The term "Ziegfeld Girl" (or "Ziegfeld Follies Girl") is used broadly to describe the "singers, showgirls, comediennes, [and] dancers" who appeared in Florenz Ziegfeld Jr.'s theatrical Broadway revue spectaculars known as the Ziegfeld Follies.

==Origin==
When Ziegfeld's Follies began in 1907, advertisements for the show noted the "Ziegfeld Beauty Girls," along with other groups, including the "Gibson Bathing Girls," "Bewitching Peacock Girls," and many others.
By 1912, Ziegfeld Girls were described as "ever-changing from widows to pink
ladies, to cafe spirits, to troubadours, to drummers, to hockey girls, Purity League girls, and whatever girls—always shimmering, diverting and disappearing with the carefree abandon
of butterflies,"
suggesting that the term referred generally to the women in the chorus.
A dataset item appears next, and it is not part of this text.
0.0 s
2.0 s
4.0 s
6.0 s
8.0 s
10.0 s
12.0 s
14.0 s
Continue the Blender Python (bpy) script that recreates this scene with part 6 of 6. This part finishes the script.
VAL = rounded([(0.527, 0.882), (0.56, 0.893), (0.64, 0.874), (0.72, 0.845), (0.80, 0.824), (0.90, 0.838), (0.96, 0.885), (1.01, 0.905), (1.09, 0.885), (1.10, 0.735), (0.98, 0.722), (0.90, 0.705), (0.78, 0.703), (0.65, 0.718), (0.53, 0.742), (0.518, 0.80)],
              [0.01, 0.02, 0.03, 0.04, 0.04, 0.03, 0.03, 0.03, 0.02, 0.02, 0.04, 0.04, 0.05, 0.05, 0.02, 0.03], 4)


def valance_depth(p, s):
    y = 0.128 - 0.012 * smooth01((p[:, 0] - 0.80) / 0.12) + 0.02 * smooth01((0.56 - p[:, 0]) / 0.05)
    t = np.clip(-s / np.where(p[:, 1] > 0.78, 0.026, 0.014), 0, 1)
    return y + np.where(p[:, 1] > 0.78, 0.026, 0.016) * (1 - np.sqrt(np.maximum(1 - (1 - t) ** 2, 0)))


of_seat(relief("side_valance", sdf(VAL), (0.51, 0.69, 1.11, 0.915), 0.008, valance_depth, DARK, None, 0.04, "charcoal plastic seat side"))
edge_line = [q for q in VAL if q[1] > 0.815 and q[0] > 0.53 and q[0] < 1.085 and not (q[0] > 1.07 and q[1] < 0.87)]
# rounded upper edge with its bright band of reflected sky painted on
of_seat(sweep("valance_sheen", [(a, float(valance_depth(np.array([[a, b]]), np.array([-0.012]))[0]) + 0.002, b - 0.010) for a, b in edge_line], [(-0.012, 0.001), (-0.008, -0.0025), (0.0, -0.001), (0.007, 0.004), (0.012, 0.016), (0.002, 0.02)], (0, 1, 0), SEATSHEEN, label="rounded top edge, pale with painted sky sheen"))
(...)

In 1916, star solo dancer Ann Pennington, a Follies principal, was referred to as a Ziegfeld Follies Girl, indicating that the term applied headliners, members of the chorus, and any woman appearing in a Ziegfeld-branded production.

Broad use of the term has continued to the present, with Fanny Brice referred to in 2011 as a Ziegfeld Follies Girl.
despite Brice not conforming "to the prevailing notion of female beauty and, more specifically, to the Ziegfeldian definition of it."

==More specific usage==

Ziegfeld himself appears to have thought of Ziegfeld Girls with specific regard to the chorus. In 1921 he published a series of newspaper articles in which he promised to reveal "the real truth about the American chorus beauty." The articles outlined "where the chorus beauties come from, how they are selected for their jobs, how they keep beautiful and the secrets of their fascination for the tired businessman."
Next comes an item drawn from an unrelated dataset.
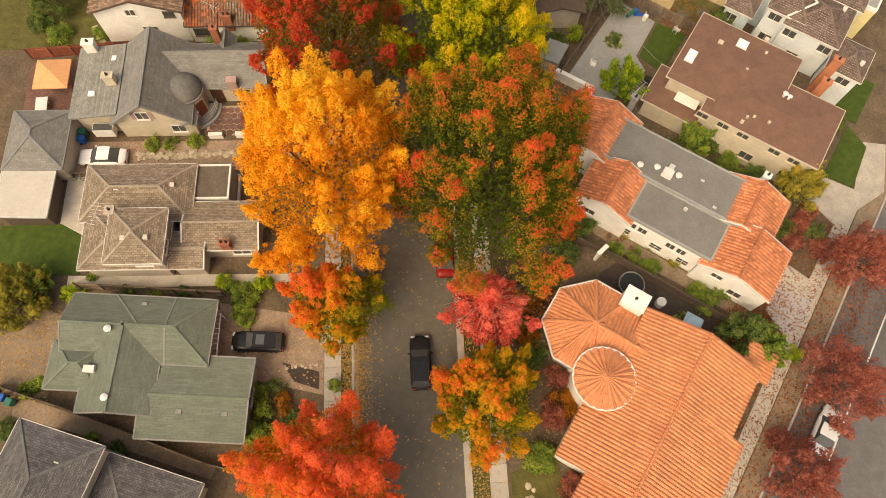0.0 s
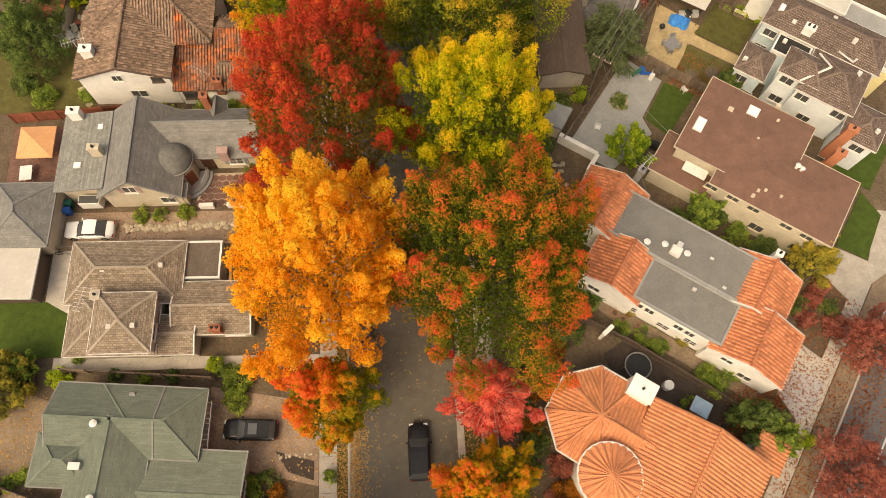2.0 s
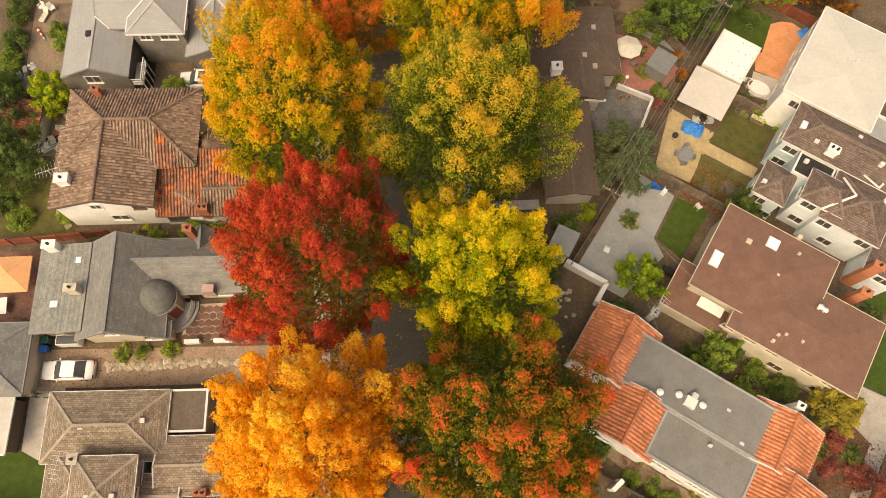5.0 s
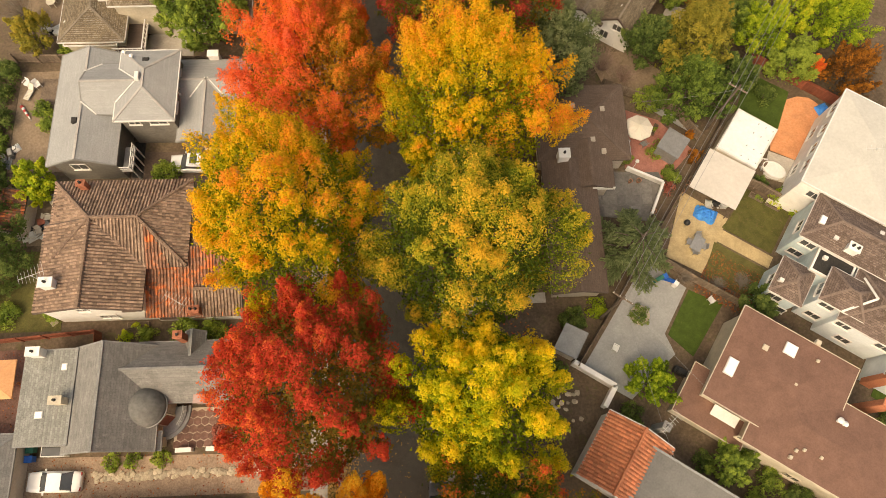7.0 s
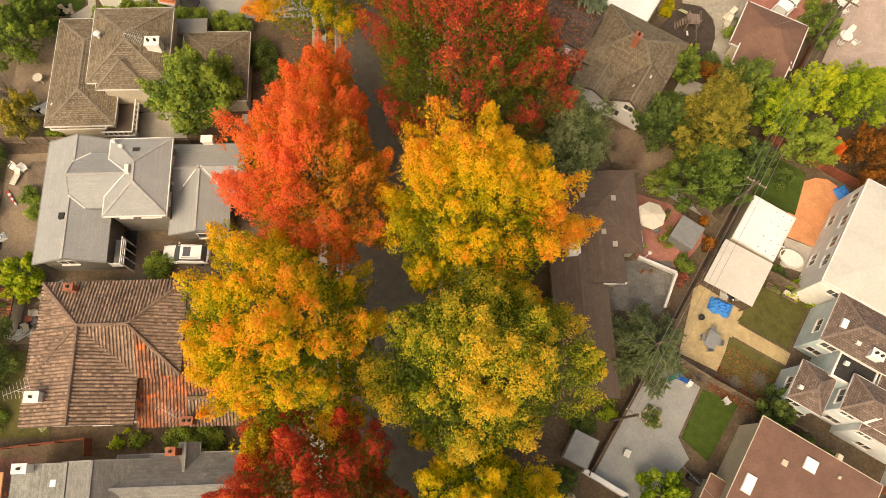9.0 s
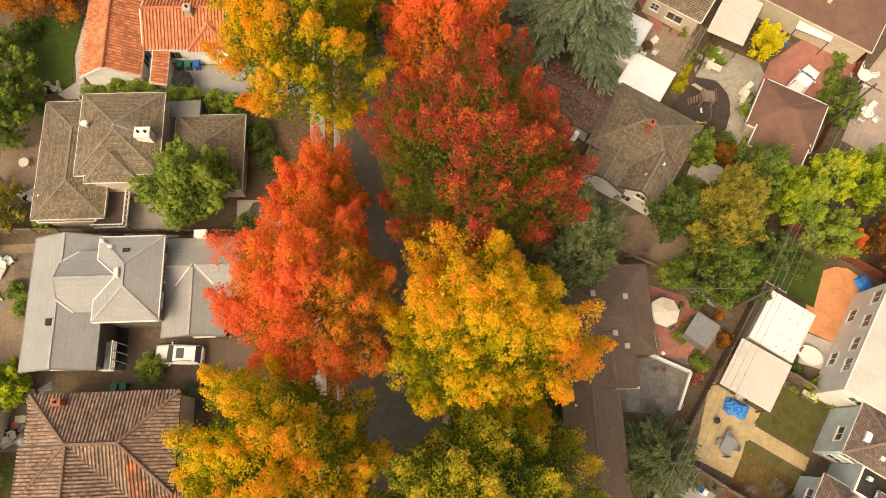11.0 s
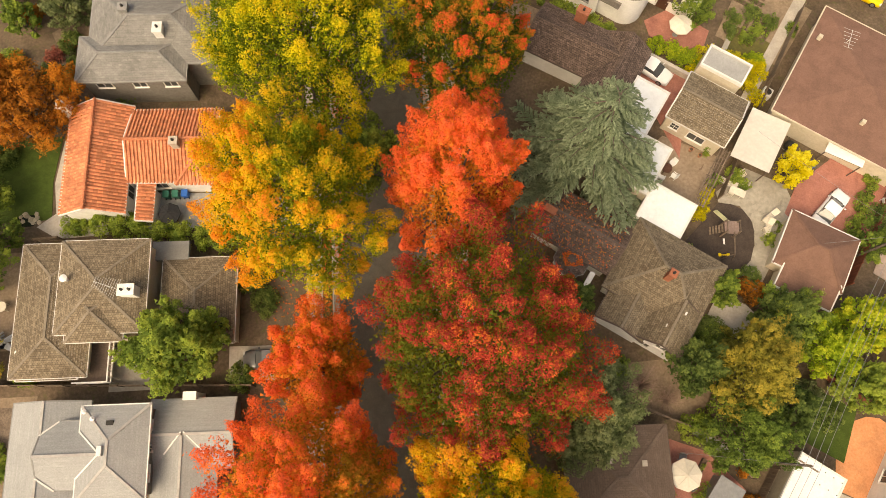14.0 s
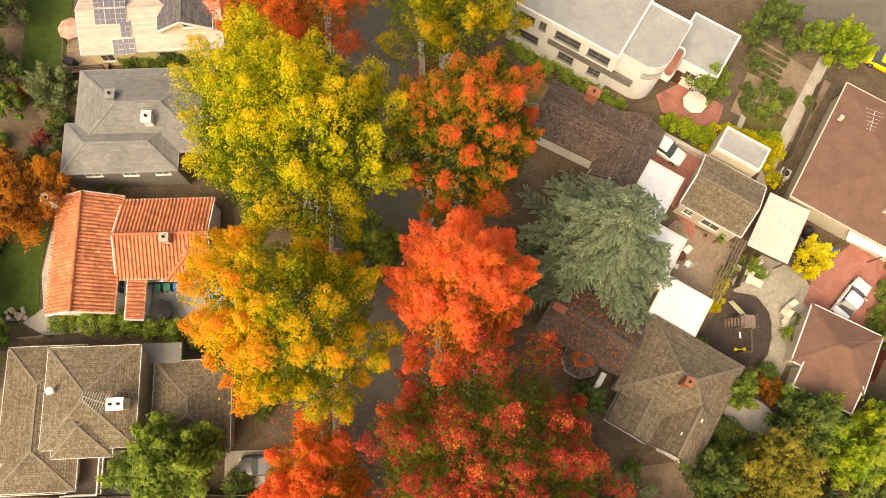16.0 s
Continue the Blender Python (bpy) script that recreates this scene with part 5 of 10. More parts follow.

Ziegfeld Girl (or Girls) can also refer to the hierarchy of performers in Ziegfeld productions, particularly those staged by choreographer Ned Wayburn. Described as atop this hierarchy were the showgirls, tall women who modeled extravagant costumes; below them were the chorus girls, also known as "ponies" or "chickens," who danced and sang in group numbers.

==Ziegfeld as promoter and tastemaker of female beauty==

One contemporary critic declared that Ziegfeld "must glorify the American Girl to the limit, but he must know in advance exactly where that limit is ... . As a barometer of New York, it [the Follies] cannot be excelled" and that audiences went to the shows "to worship – and to discover where the exact limit of propriety has moved."

Ziegfeld was credited as the "arbiter of beauty in America" and the "one man in America who knows better than any other what makes a girl beautiful ... . Out of America’s vast garden of girls, Ziegfeld picks the perfect blossoms. He knows beauty. If he did not the name of the Follies Girl would not stand, as it does today throughout the world, as the synonym for sheer loveliness, daintiness, charm, allure."

Modern scholars have pointed out the racial, ethnic, and other limitations to Ziegfeld's ideas of beauty. "His 'system' was a curious 'racism of beauty' ... . The Follies registered not simply the exclusion of color but the protection of whiteness – he forbade a suntan on any of his girls."

==Film portrayals==

The 1936 film The Great Ziegfeld starring William Powell and Myrna Loy is a fictionalized and sanitized tribute to Florenz Ziegfeld Jr., and his Follies. 1941 saw release of the film Ziegfeld Girl, starring Judy Garland and James Stewart. The movie tells the story of three women who become Follies performers. Ziegfeld Follies is a 1945 film in which imagines Ziegfeld creating a new show from his perch in heaven. Such portrayals "emblazoned the term Ziegfeld Girl in popular culture as a shorthand for female glory, beauty, and glamour."